* SUPPLIED ENTRIES:
——————————

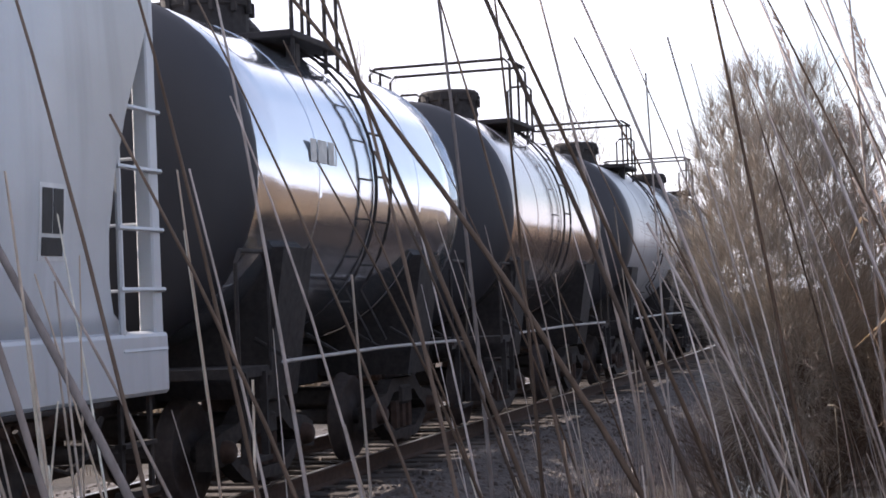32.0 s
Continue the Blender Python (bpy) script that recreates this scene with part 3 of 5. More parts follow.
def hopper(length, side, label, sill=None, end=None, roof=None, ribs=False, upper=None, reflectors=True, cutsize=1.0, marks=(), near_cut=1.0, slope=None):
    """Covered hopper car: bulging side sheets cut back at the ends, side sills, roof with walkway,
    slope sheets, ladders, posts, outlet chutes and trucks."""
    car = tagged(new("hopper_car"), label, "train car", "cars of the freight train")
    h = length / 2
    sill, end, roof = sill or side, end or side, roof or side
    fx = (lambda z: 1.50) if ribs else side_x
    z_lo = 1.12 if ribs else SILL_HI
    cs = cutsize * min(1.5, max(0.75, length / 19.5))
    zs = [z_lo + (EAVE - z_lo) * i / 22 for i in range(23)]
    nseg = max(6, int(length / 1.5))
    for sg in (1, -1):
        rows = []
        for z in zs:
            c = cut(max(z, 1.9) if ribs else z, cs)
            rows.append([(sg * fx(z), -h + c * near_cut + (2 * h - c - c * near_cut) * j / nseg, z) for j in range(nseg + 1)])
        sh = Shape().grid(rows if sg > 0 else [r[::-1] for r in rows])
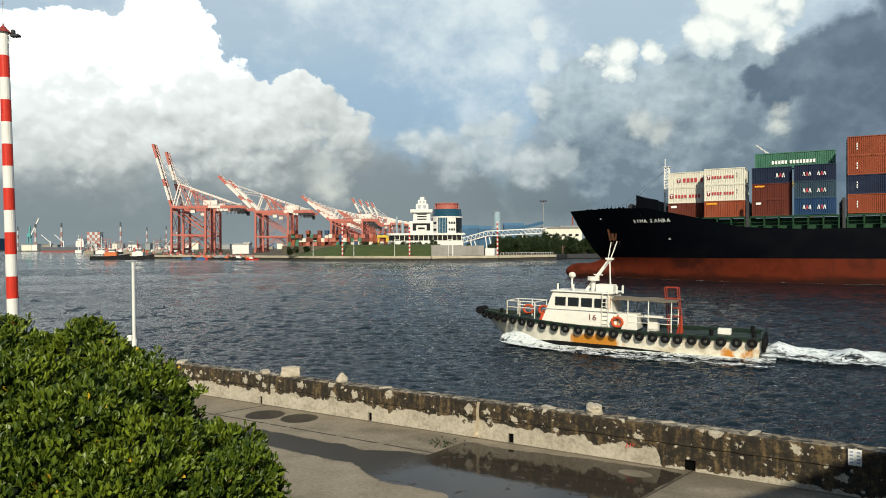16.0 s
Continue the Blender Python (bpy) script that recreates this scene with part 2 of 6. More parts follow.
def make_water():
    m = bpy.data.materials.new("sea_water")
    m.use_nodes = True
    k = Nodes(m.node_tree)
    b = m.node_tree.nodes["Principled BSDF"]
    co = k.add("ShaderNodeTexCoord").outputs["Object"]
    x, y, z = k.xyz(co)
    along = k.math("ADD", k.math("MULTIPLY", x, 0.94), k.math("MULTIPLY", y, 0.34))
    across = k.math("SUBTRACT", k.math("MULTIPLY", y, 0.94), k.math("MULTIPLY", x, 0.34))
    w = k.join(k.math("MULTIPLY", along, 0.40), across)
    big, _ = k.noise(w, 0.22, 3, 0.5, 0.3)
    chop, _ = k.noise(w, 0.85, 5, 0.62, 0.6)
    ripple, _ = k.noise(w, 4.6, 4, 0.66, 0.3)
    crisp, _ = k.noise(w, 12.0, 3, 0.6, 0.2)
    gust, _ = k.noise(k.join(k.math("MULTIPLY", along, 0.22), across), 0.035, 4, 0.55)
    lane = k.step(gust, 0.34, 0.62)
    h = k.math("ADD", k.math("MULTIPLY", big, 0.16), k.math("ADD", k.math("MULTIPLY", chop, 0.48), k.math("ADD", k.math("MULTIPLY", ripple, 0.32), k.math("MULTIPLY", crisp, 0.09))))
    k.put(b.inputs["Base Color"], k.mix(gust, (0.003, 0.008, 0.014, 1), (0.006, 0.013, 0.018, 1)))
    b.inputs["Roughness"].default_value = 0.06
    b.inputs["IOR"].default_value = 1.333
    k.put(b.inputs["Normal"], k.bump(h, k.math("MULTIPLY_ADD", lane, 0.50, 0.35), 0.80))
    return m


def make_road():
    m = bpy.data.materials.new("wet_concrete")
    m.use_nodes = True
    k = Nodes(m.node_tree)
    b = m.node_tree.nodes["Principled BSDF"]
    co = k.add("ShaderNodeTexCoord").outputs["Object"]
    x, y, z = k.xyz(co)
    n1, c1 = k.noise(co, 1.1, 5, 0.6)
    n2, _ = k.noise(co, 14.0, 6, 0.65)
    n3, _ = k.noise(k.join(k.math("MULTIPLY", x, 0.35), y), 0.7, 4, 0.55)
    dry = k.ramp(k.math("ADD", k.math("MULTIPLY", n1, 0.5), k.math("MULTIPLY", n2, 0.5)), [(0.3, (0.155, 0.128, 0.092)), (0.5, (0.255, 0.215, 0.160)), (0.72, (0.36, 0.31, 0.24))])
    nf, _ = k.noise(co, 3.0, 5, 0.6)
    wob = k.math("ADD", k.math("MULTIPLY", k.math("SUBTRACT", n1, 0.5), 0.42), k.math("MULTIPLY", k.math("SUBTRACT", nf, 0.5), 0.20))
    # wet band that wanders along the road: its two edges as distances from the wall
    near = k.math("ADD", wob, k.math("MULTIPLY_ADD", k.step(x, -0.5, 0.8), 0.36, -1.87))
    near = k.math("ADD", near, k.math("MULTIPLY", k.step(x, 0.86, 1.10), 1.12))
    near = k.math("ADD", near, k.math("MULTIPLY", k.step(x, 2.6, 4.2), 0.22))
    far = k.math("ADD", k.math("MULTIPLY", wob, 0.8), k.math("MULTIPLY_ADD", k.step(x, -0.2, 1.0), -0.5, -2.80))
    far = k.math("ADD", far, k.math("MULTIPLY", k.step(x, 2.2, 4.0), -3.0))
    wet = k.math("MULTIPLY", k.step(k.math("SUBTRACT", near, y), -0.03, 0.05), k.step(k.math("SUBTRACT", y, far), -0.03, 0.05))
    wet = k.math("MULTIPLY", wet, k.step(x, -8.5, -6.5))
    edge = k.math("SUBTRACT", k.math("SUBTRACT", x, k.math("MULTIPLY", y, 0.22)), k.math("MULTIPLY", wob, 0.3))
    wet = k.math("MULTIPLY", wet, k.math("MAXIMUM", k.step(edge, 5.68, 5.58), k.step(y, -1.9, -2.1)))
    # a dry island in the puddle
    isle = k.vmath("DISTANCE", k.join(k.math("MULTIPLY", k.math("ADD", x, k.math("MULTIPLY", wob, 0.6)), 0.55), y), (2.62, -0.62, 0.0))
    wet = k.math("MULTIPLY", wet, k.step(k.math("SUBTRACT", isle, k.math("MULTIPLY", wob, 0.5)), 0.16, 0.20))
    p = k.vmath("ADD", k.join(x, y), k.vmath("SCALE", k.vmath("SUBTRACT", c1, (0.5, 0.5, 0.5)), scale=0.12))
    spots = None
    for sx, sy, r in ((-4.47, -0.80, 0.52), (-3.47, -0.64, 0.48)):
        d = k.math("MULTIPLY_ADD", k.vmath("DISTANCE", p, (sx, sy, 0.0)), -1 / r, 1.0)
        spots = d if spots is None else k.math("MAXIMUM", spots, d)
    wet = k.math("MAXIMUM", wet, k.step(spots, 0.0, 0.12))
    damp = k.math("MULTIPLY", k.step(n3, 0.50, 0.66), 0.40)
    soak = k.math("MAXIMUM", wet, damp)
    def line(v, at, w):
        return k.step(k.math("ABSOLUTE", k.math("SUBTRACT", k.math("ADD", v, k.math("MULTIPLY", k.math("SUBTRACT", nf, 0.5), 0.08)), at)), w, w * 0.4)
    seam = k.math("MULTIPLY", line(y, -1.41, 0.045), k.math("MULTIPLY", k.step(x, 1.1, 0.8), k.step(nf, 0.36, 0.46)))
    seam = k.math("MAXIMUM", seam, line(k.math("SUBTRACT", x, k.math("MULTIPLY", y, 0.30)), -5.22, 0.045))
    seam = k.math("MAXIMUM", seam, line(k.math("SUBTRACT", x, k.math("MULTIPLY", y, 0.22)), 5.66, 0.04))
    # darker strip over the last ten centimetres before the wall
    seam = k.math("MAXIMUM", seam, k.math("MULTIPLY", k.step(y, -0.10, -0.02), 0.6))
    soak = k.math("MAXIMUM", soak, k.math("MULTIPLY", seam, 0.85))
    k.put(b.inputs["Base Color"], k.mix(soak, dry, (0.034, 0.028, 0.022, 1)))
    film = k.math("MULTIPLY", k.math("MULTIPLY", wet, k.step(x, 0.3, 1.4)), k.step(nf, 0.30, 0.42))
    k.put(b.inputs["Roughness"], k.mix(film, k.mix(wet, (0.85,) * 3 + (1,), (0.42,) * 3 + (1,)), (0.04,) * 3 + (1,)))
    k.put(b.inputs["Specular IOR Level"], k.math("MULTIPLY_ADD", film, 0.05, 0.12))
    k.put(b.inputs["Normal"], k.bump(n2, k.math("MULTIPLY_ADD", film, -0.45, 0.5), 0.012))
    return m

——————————

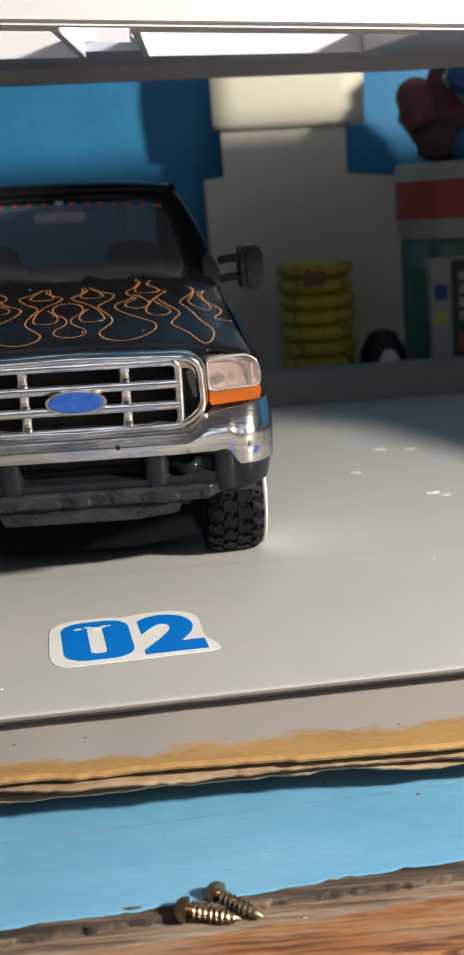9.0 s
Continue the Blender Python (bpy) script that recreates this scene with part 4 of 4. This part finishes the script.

——————————

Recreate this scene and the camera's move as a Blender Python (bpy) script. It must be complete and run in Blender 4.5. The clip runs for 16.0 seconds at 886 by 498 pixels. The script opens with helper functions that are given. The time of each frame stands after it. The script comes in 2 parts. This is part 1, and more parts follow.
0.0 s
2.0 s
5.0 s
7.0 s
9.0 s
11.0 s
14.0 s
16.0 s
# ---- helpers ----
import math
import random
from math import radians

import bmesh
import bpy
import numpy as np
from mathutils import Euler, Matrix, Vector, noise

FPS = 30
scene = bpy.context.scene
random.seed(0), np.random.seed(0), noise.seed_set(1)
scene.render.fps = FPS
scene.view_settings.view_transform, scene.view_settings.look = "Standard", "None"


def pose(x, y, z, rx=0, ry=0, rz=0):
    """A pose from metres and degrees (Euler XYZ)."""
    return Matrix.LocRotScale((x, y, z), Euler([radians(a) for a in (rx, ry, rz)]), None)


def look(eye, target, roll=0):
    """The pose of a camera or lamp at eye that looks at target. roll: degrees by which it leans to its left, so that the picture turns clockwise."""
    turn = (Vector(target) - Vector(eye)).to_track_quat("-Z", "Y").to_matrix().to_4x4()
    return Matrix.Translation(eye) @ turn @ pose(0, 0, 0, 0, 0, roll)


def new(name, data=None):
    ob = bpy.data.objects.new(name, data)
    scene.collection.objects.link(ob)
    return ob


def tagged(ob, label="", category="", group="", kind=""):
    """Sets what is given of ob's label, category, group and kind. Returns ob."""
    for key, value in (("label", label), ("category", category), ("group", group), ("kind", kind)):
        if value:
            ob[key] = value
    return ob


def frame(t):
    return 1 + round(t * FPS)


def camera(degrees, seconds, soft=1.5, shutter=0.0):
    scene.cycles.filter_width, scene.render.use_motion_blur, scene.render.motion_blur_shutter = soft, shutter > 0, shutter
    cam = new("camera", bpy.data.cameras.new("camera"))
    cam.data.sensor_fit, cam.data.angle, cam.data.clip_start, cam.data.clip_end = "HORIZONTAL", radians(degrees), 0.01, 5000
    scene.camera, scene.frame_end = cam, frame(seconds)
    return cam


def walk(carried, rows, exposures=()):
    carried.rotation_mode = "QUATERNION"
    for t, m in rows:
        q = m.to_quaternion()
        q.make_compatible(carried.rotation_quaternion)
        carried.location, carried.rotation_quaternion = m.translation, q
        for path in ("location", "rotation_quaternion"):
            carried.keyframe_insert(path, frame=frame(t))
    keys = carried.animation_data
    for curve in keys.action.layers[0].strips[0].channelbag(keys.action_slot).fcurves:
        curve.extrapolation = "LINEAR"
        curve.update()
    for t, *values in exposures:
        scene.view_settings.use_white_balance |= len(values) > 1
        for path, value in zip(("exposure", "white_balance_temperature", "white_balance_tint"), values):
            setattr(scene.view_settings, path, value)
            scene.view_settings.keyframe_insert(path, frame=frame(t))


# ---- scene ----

——————————

* EXERCISE DESCRIPTION: Find how many of the lines above have the word "kind" in them. State only that number.

* WRITTEN SOLUTION: 3